*Aim of the exercise*. Locate each line containing the string "part" and copy it out.

* * * * * * *

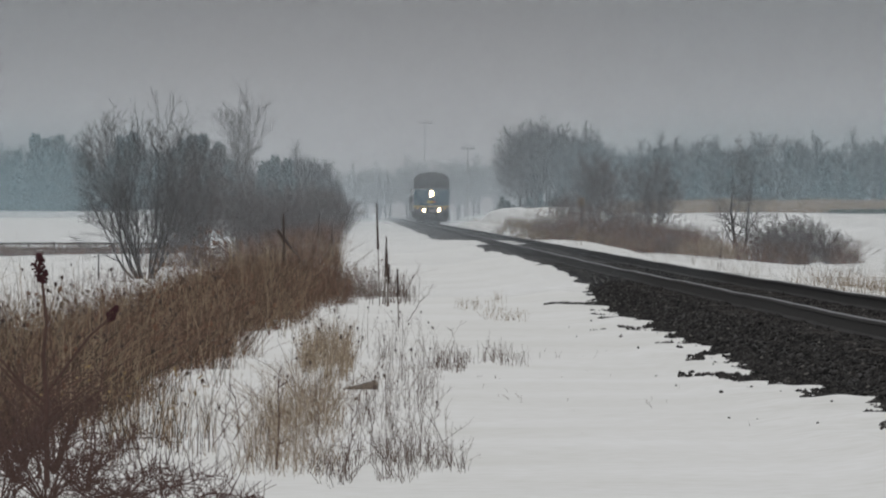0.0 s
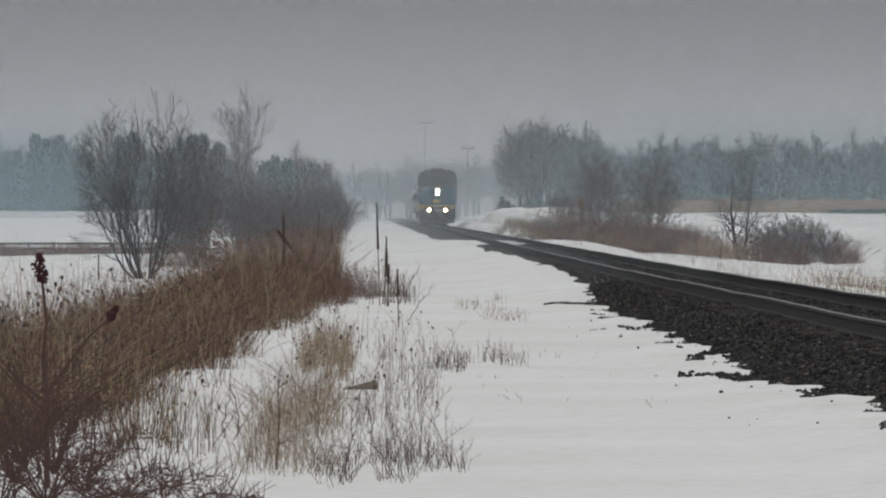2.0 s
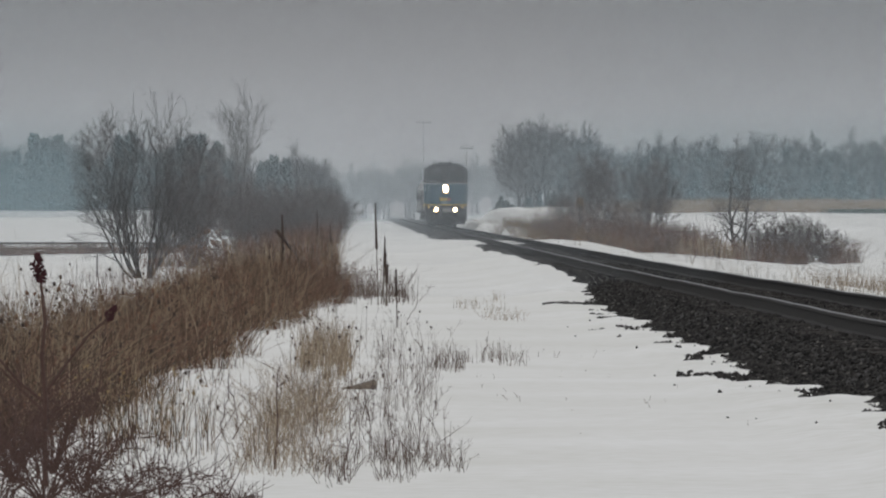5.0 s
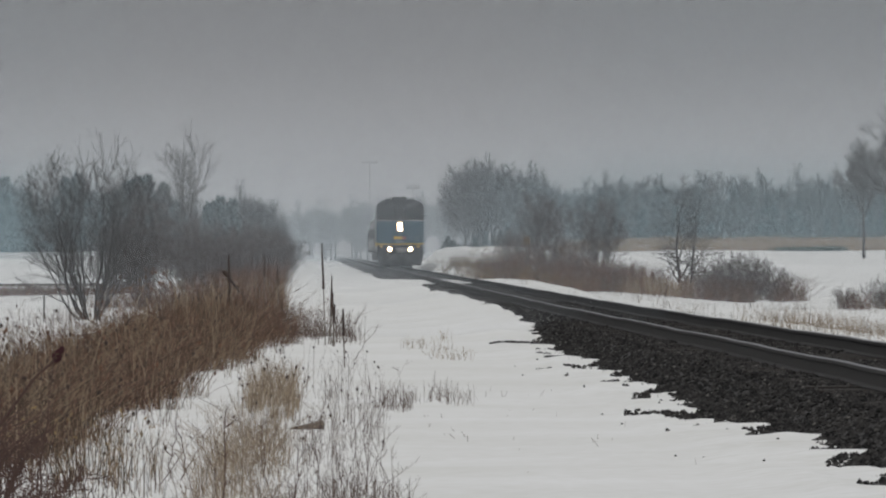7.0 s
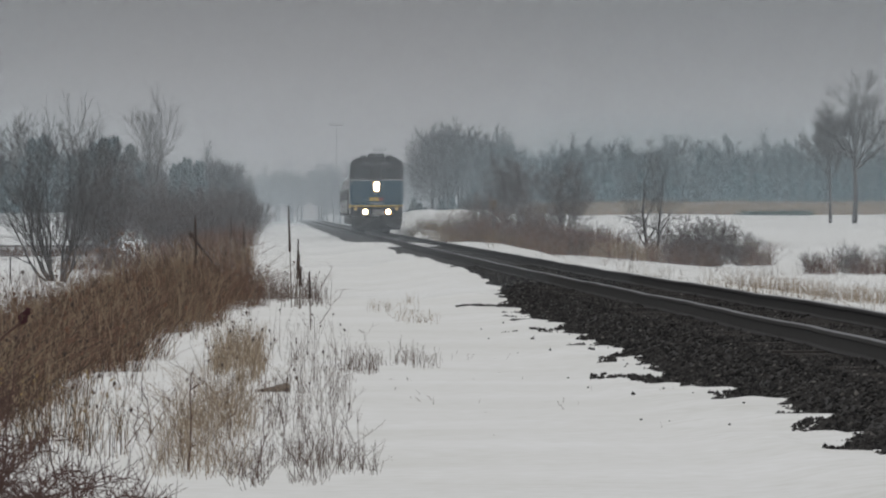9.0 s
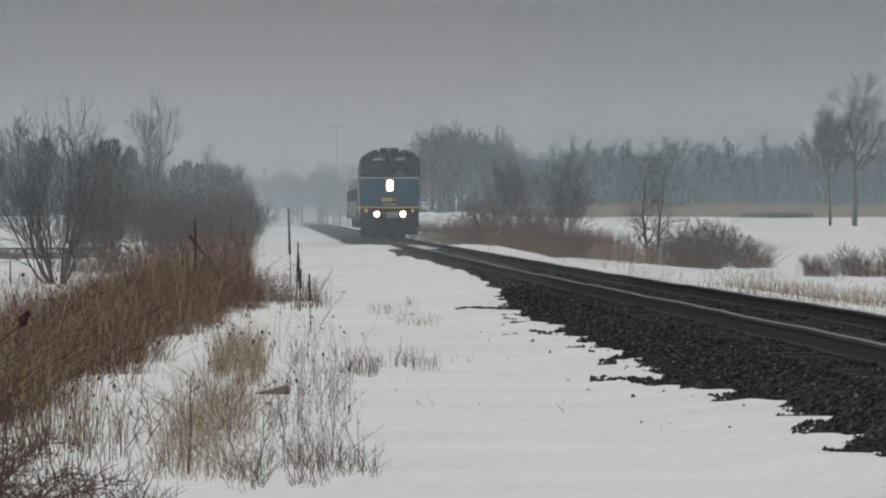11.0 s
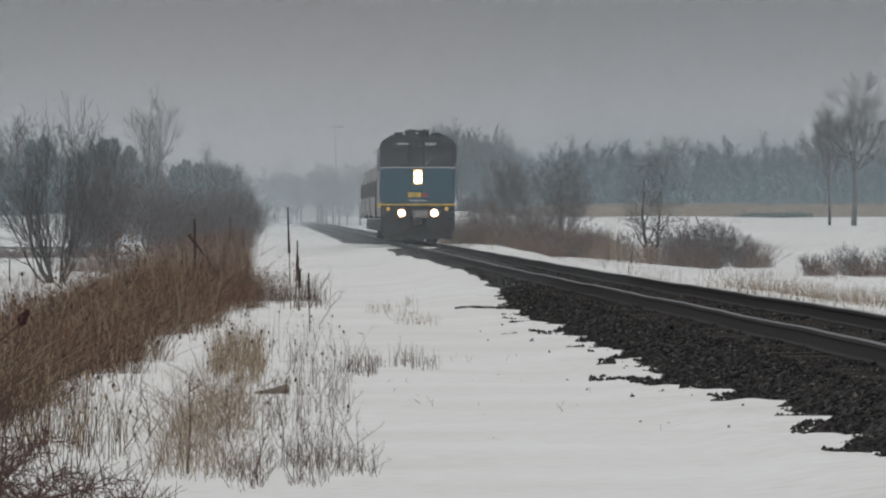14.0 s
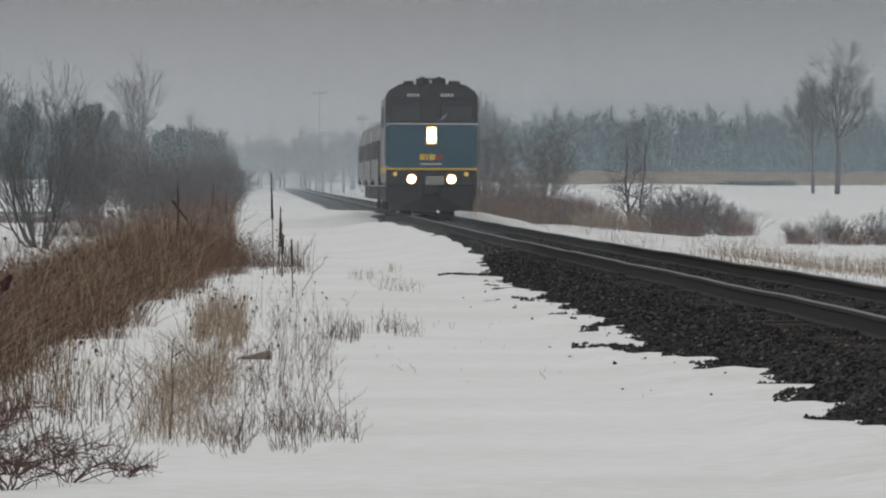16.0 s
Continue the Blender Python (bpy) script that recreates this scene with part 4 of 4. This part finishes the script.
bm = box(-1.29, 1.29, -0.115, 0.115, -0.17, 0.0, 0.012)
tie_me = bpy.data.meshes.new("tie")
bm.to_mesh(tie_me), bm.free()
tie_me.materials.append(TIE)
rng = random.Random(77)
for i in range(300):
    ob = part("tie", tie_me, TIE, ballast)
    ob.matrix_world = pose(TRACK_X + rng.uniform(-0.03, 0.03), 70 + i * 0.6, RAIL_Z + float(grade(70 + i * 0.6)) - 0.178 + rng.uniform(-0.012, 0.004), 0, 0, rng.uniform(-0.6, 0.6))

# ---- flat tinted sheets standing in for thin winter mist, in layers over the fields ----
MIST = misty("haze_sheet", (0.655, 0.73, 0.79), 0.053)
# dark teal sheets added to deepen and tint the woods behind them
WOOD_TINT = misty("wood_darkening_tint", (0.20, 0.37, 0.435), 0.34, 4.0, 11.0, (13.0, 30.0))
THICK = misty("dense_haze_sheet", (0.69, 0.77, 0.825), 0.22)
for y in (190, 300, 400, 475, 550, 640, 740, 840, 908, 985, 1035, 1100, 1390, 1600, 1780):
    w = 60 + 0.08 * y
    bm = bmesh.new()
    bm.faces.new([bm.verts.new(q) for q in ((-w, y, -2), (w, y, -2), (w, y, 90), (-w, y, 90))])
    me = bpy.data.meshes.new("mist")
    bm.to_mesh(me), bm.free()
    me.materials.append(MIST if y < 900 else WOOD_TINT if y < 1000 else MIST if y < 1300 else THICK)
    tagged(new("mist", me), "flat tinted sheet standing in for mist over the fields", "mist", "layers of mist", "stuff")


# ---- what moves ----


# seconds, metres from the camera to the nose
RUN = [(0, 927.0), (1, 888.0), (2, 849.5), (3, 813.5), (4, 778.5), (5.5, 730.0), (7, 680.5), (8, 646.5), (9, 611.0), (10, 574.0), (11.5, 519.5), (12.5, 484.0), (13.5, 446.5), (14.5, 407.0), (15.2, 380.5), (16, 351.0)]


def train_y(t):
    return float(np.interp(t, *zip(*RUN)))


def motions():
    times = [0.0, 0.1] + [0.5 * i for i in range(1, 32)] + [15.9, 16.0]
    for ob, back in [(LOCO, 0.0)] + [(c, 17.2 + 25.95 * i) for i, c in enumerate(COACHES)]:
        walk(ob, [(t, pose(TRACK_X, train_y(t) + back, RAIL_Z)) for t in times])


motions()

* * * * * * *

*Answer to the exercise*.
Continue the Blender Python (bpy) script that recreates this scene with part 4 of 4. This part finishes the script.
    ob = part("tie", tie_me, TIE, ballast)